TCPM: A Reconfigurable and Efficient Toom-Cook-Based Polynomial Multiplier over Rings Using a Novel Compressed Postprocessing Algorithm
Jianfei Wang,Chen Yang,Fahong Zhang,Yishuo Meng,Yang Su
DOI: https://doi.org/10.1109/tvlsi.2023.3277865
2023-01-01
IEEE Transactions on Very Large Scale Integration (VLSI) Systems
Abstract:Polynomial multiplication over rings is a significant bottleneck of ring learning with error (RLWE)-based encryption. To speed it up, three algorithms are widely used, i.e., number theoretic transform (NTT), Schoolbook, and Toom-Cook. Compared with Schoolbook and NTT, Toom-Cook can achieve a better trade-off between performance and flexibility. However, in Toom-Cook postprocessing, there are many redundant steps and calculations that have not been eliminated. Therefore, we propose an efficient, compressed, and fused Toom-Cook postprocessing algorithm that reduces the number of steps and at least 33.33% of the arithmetic operations of postprocessing. A highly reconfigurable and efficient Toom-Cook-based polynomial multiplier (TCPM) is proposed to speed up polynomial multiplication over rings. In TCPM, a high-throughput and efficient heterogeneous processing element (PE) array is designed to exploit the parallelism of Toom-Cook, and based on the compressed algorithm, the PE array for postprocessing is scaled down.
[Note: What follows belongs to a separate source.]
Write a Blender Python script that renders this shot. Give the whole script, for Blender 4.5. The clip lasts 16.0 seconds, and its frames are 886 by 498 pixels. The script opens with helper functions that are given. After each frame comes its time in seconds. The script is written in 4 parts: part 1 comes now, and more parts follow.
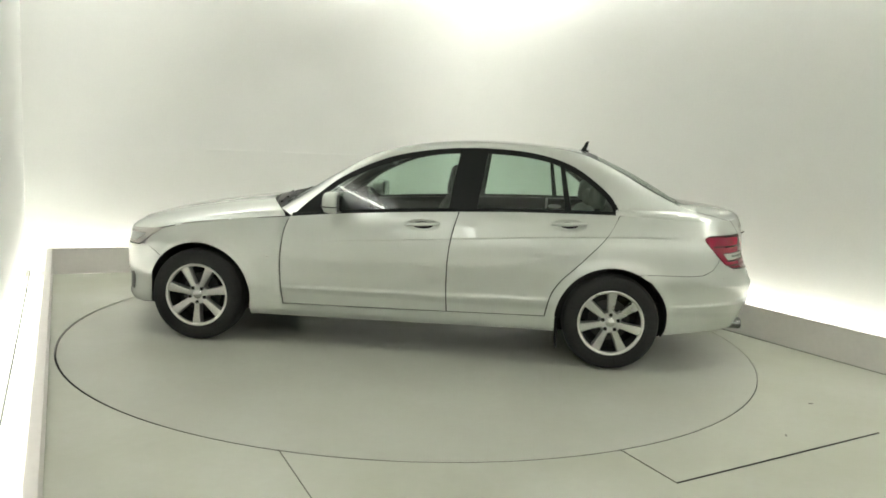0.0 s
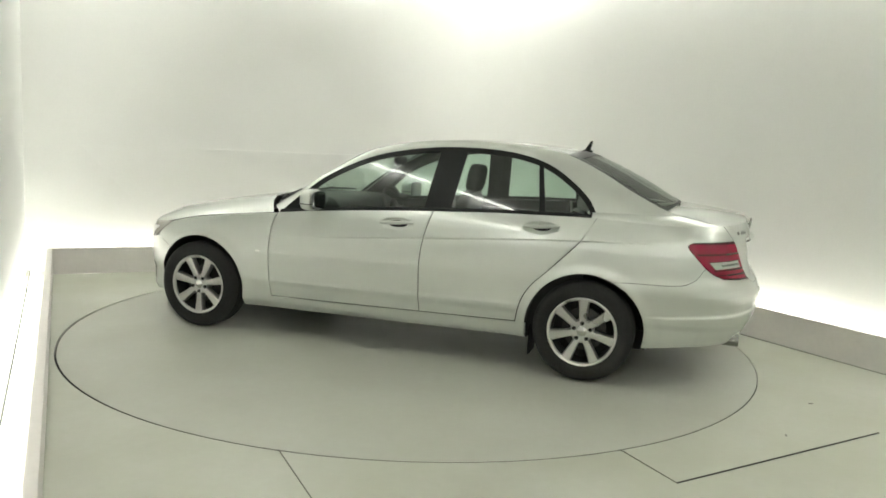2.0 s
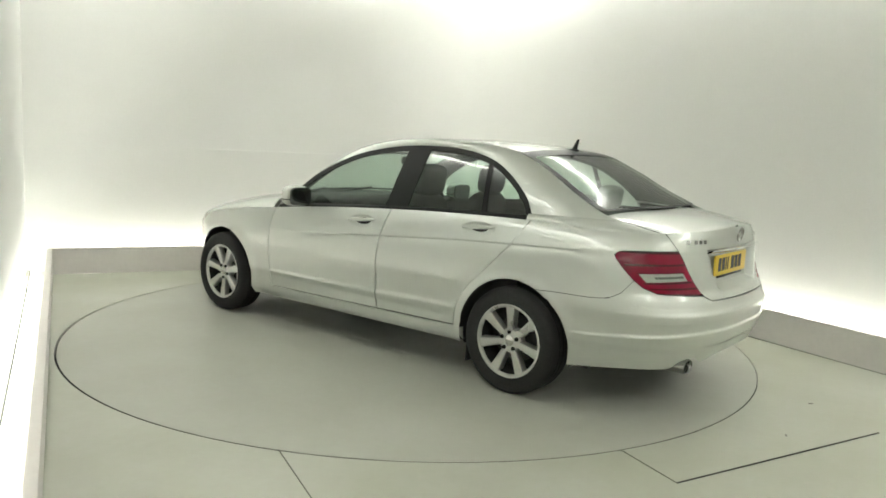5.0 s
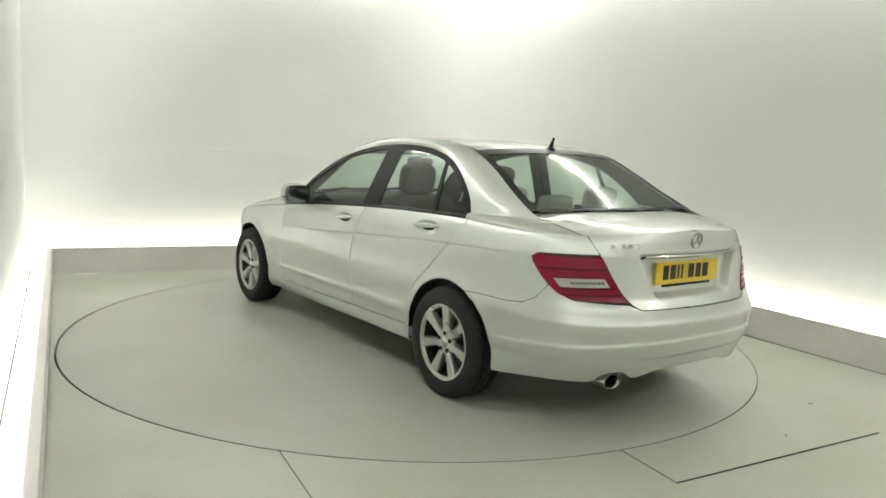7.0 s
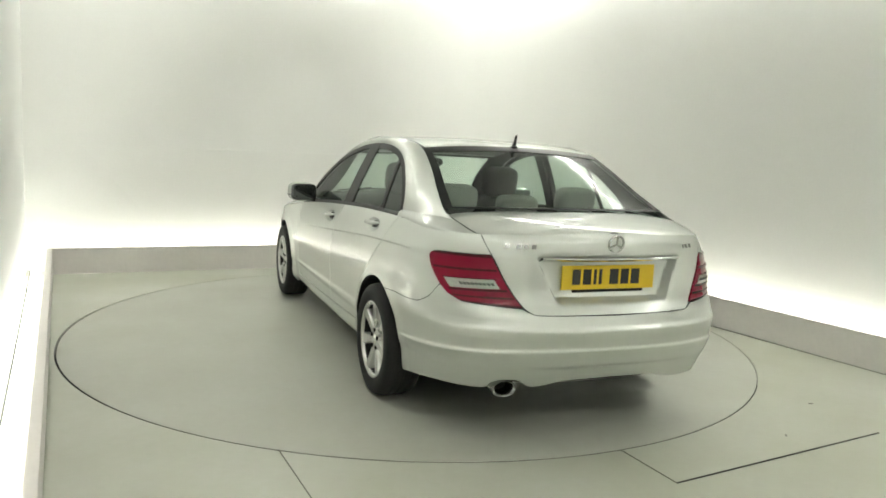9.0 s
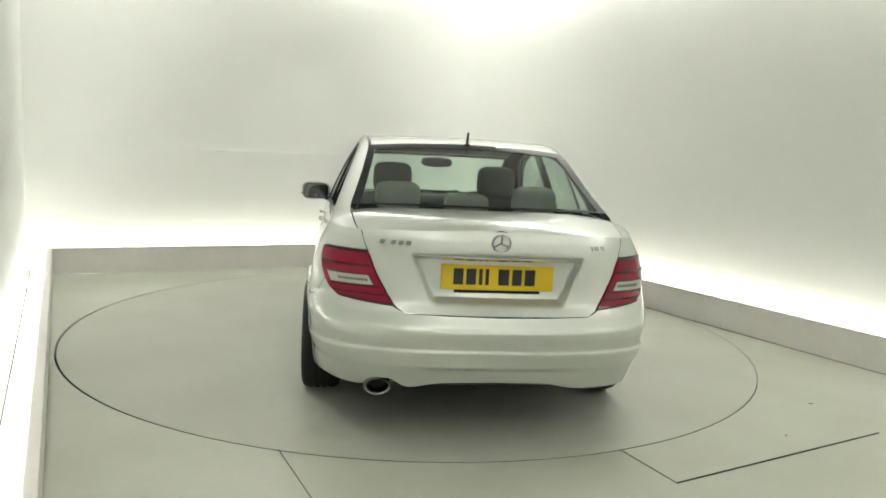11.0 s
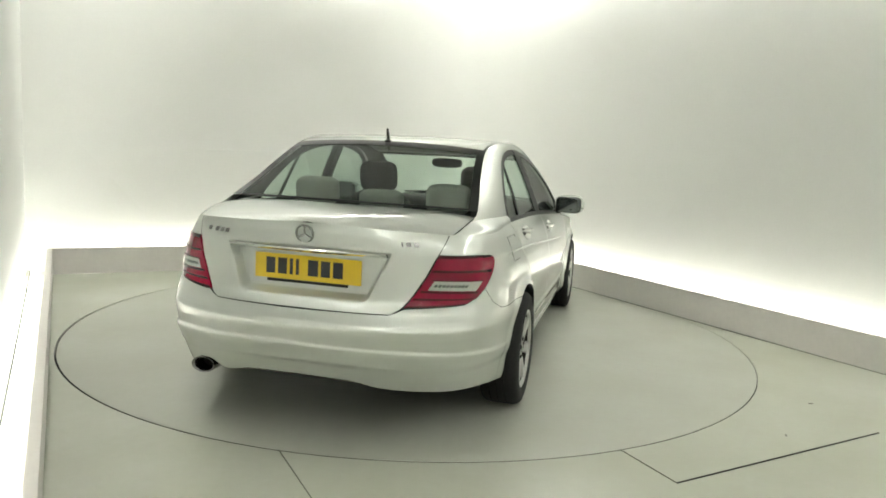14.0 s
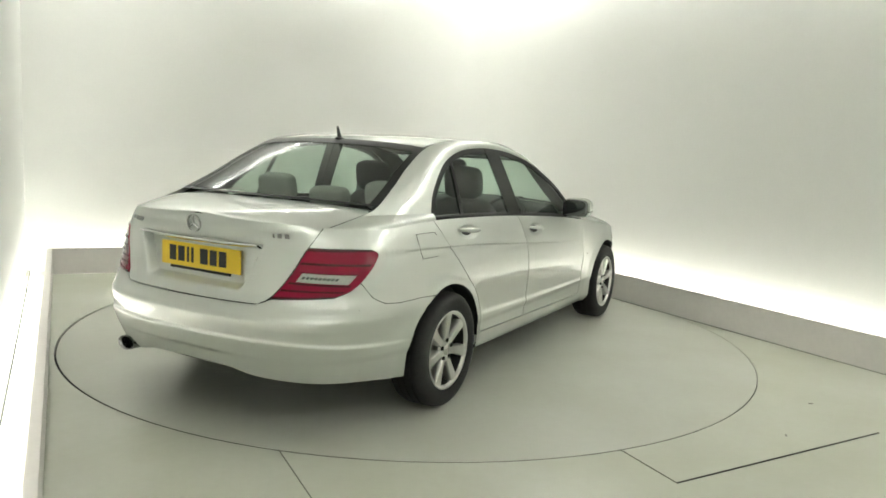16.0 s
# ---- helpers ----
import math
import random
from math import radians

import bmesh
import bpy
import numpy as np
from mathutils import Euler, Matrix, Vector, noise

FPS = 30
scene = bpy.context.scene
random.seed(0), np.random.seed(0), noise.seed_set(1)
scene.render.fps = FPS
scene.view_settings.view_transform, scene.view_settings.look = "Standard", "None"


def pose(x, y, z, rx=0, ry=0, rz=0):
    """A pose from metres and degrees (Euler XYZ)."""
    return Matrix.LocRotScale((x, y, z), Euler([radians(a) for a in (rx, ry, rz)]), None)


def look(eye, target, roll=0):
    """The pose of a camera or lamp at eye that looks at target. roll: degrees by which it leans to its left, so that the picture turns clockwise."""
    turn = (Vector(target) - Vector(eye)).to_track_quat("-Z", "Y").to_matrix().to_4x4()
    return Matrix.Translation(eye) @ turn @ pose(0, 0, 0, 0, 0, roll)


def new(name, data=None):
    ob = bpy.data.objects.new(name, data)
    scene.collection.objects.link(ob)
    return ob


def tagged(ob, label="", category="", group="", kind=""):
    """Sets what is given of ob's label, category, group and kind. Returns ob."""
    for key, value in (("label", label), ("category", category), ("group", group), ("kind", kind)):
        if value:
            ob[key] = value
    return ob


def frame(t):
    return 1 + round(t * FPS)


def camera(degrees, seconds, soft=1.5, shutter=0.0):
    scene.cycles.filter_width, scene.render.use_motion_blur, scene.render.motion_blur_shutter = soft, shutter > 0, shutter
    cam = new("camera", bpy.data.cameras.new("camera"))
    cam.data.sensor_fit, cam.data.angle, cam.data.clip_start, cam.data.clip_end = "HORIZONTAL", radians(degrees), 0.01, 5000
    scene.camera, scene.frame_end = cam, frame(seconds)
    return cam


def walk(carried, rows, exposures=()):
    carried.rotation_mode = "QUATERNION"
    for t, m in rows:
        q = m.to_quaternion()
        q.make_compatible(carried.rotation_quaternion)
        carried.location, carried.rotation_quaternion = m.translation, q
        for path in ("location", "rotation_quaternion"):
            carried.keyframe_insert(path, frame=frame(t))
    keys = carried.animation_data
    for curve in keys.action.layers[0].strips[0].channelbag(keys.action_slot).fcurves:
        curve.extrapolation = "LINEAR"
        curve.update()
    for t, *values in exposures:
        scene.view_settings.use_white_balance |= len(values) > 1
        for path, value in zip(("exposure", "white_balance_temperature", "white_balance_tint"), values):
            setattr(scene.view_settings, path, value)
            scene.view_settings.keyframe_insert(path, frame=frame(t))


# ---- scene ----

In addition, as it is provided with a reconfigurable evaluation module, a flexible polynomial data storage module and a universal PE array, TCPM can efficiently map and execute Toom-Cook-2, 3, and 4 on a unified hardware architecture. Implemented on the Xilinx VC709 field-programmable gate array (FPGA) platform, TCPM can perform a Toom-Cook-4-based $256\times256$ polynomial multiplication over rings with a modulus of a power of two or a prime every 3.28 $\mu \text{s}$ at a 360-MHz clock frequency. It achieves a $2.47\times $ to $50.11\times $ speedup compared with the previous designs.